Wednesday, 3rd September 2008

Tony Parsons visits Tokyo

The earthquake wakes me up. One moment I am sleeping and the next it feels as though I am on a waterbed with Hugh Hefner and four Playboy Bunnies. All I can do is hold on. There is an earthquake every day in Japan and most of them feel like mild indigestion. But then you get this kind, the scary kind, and you immediately wonder — is this the big one? When it is happening, you just don’t know. All you can do is go to the window and see if buildings are collapsing, roads buckling and the earth opening up. This isn’t the big one. On the Richter scale, it is only four Playboy Bunnies. But somewhere out there, people are dying.

There is a bar in Tokyo for you. A mad, perfect bar with perhaps four seats in it. The bar of your dreams. My perfect bar is the one where the only music the owner will play is Led Zeppelin on vinyl. The trouble is, in a city where the streets have numbers but no names, I can’t find it. So I wander Golden Gai, a warren of narrow alleys in Shinjuku where bars the size of bedsits play host to the personal obsession of the owner, who is known as the master. I walk into one called Slowhand and I am hit in the face by the opening chords of ‘Layla’. On a TV set, Johnny Carson is interviewing the young Eric Clapton. The place is tiny, just a handful of seats and a bar the size of a school desk. There are three people in the place, including the master. It is packed. It is brilliant.

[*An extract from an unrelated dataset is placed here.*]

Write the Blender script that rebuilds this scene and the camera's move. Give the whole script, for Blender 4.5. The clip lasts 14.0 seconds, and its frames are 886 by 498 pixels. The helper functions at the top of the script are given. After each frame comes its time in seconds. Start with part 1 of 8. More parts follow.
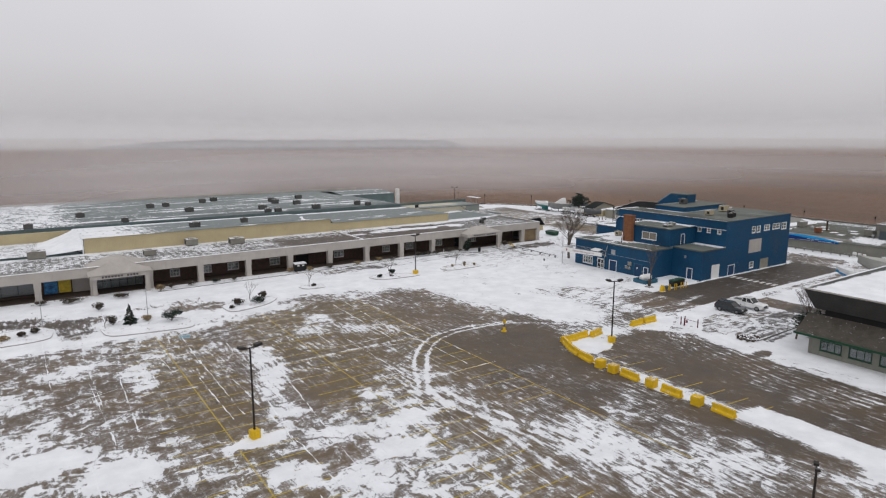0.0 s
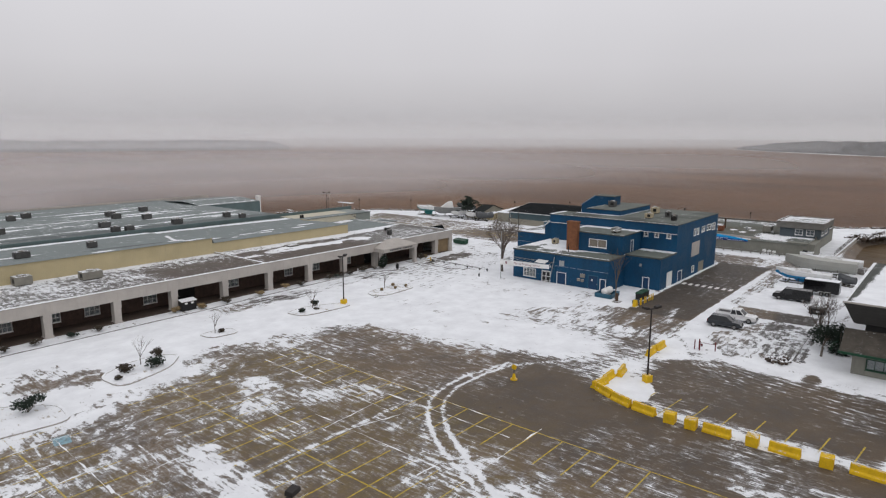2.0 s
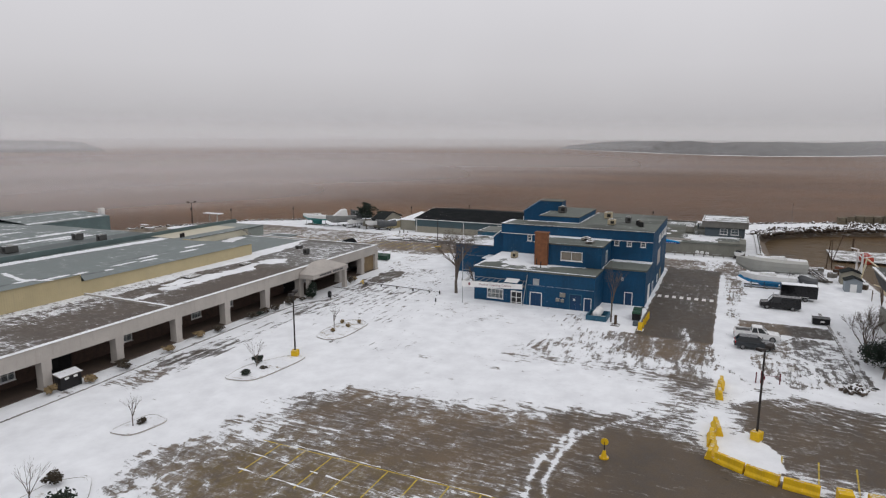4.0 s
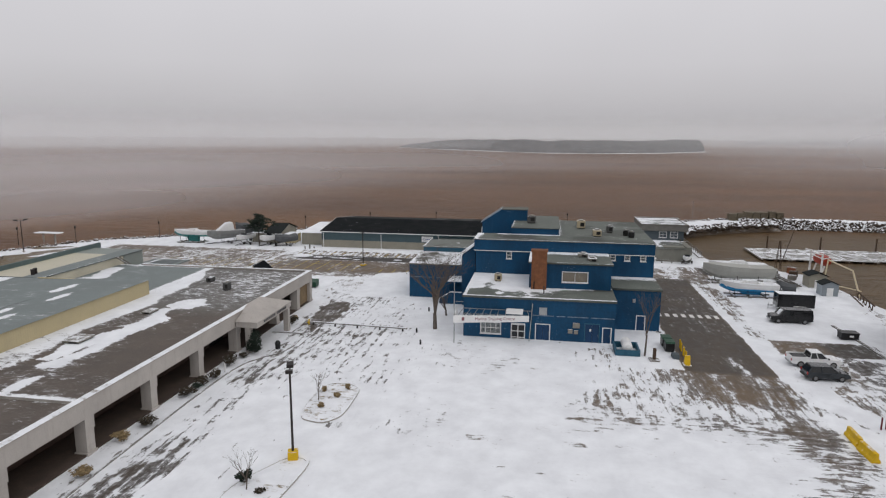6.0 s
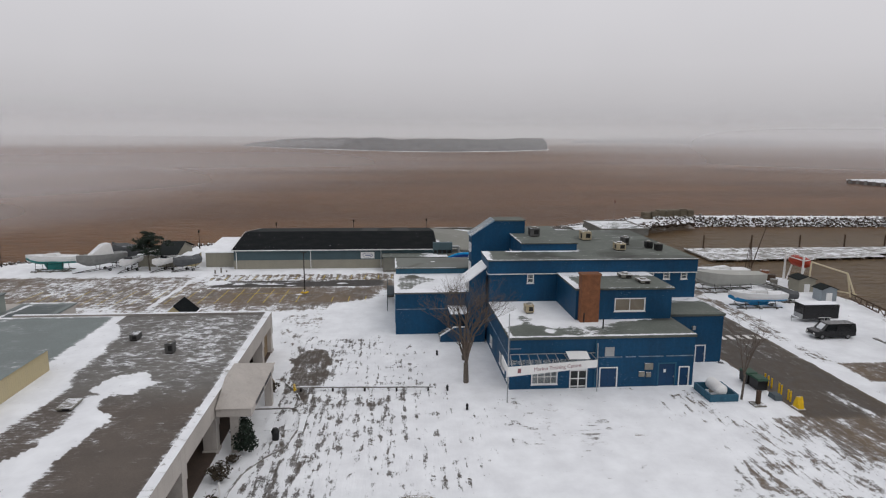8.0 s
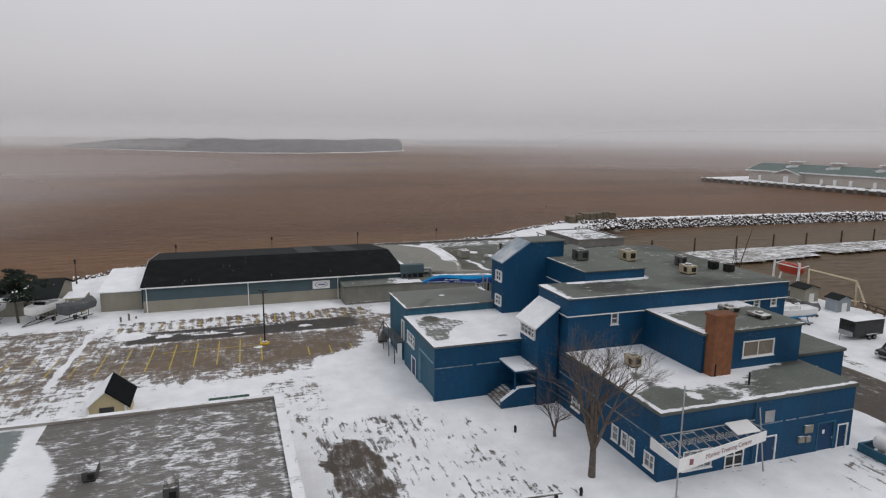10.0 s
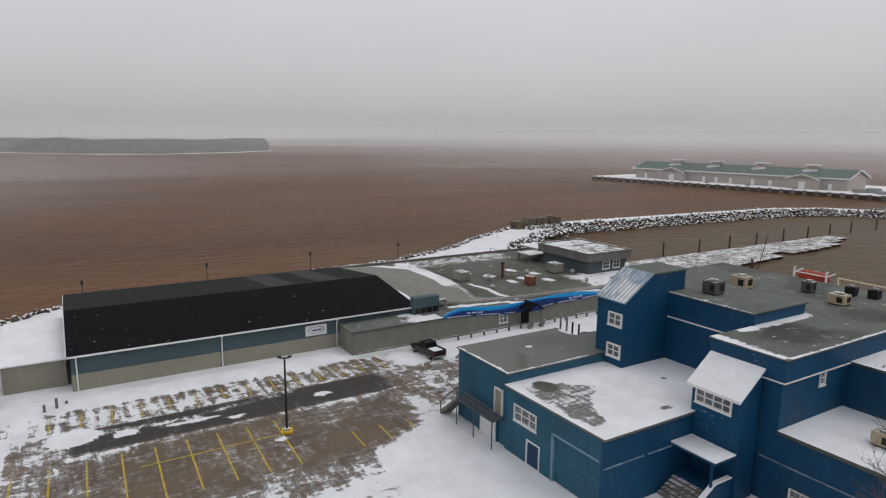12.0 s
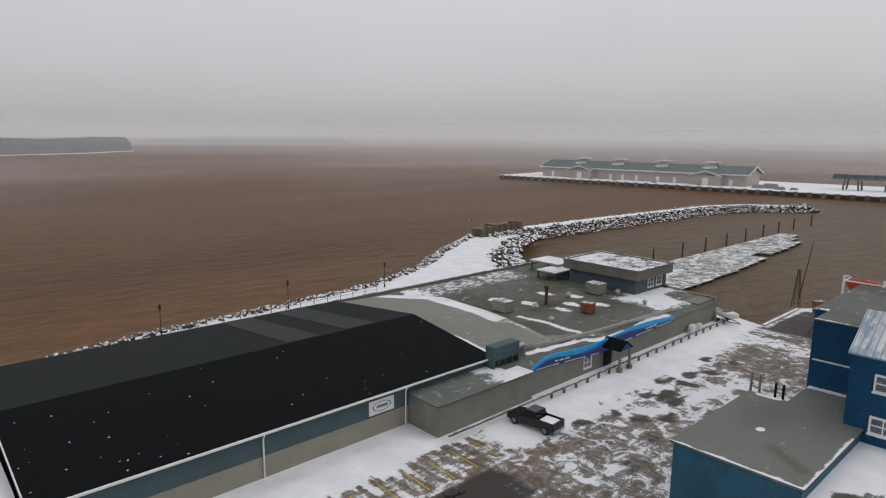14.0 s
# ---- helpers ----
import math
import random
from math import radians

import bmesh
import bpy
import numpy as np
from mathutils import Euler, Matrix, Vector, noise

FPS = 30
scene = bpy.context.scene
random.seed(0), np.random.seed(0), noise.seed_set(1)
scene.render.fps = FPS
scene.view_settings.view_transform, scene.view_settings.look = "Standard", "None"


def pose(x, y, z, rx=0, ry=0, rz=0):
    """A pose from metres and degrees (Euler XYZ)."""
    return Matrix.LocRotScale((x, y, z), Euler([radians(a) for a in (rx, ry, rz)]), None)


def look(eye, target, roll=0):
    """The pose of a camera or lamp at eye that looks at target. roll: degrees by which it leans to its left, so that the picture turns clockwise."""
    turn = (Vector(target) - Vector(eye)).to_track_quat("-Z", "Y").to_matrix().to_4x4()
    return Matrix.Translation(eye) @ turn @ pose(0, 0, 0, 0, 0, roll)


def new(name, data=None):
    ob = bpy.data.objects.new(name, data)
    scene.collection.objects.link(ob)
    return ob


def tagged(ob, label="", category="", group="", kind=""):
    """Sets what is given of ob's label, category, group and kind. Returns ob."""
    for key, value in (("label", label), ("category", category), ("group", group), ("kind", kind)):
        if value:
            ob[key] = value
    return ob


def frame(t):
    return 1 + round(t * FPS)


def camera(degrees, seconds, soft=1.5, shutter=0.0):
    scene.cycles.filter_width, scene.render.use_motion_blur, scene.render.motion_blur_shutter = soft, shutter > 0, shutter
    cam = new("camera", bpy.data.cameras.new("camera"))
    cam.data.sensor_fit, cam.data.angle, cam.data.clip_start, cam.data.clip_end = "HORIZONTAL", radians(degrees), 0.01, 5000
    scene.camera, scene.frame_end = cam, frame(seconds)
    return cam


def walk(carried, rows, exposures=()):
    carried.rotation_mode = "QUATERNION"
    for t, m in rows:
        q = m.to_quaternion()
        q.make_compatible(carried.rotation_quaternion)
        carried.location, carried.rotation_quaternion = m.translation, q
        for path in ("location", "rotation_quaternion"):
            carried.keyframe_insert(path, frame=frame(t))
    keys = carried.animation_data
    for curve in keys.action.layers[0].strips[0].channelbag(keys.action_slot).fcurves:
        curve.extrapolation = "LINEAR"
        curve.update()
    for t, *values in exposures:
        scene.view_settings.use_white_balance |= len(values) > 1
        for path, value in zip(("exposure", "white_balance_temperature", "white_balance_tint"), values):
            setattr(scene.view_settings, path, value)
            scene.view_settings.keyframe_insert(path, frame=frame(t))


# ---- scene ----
cam = camera(69.9, 14.0, soft=1.2)
METRES, EYE, TILT, LEAN, TURN = 213.1, 28.0, 0.0, 0.0, -34.2
ROWS = [
    (0.0, 0.0, 0.0, 0.0, 0.0, -10.29, -0.01),
    (0.5, -0.0239, 0.0263, -0.0006, -4.21, -10.29, -0.05),
    (1.0, -0.046, 0.0541, -0.0013, -8.11, -10.26, -0.09),
    (1.5, -0.0662, 0.0836, -0.0021, -12.11, -10.23, -0.1),
    (2.0, -0.0842, 0.1143, -0.0029, -16.12, -10.22, -0.11),
    (2.5, -0.0992, 0.1435, -0.0036, -19.81, -10.21, -0.13),
    (3.0, -0.1133, 0.1761, -0.0041, -23.61, -10.19, -0.13),
    (5.5, -0.1518, 0.3521, -0.0051, -42.68, -10.23, -0.26),
    (6.0, -0.1527, 0.3884, -0.0053, -46.4, -10.25, -0.28),
    (6.5, -0.1518, 0.4239, -0.0061, -49.96, -10.24, -0.33),
    (7.0, -0.1484, 0.4595, -0.0062, -53.38, -10.31, -0.36),
    (7.5, -0.1434, 0.4949, -0.0069, -56.9, -10.3, -0.41),
    (8.0, -0.136, 0.5301, -0.0075, -60.54, -10.3, -0.42),
    (10.5, -0.07, 0.6966, -0.009, -77.63, -10.09, -0.54),
    (11.0, -0.0518, 0.7271, -0.0092, -80.7, -10.08, -0.53),
    (11.5, -0.0319, 0.7566, -0.009, -83.88, -10.1, -0.57),
    (12.0, -0.0106, 0.7852, -0.0092, -86.9, -10.08, -0.55),
    (12.5, 0.0125, 0.8126, -0.0094, -89.83, -10.08, -0.56),
    (13.0, 0.037, 0.8389, -0.0098, -92.72, -10.1, -0.57),
    (13.5, 0.0631, 0.8639, -0.0097, -95.55, -10.09, -0.57),
    (14.0, 0.0898, 0.8871, -0.0106, -98.33, -10.1, -0.51),
]
walk(cam, [(t, pose(0, 0, EYE, TILT, LEAN, TURN) @ pose(METRES * x, METRES * y, METRES * z, 90 + pitch, roll, yaw)) for t, x, y, z, yaw, pitch, roll in ROWS],
     exposures=[(0.0, 0.22), (3.0, 0.15), (6.5, 0.10), (8.0, 0.08), (11.5, 0.03), (14.0, 0.0)])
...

Nobody will come to Yasukuni-jinja with me, the controversial shrine that hosts the souls of all those who have died fighting for Japan — including Class A war criminals like General Tojo. My father-in-law, a retired oil executive, will not come with me because he grew up in the Japan that was devastated because of Tojo and his gang. And my wife will not come with me because she grew up watching Top Gun and wearing a jacket just like Tom Cruise. The Yasukuni itself is the most beautiful place of worship I have ever seen, a monumental Shinto shrine with torii gates the size of the Arc de Triomphe and an uncanny stillness at its heart. The problem is the museum, which depicts Japan’s actions in the war as a suicidal civil rights movement, inspiring the oppressed nations of Asia to kick out their colonial masters. The other Asian nations never seem very grateful.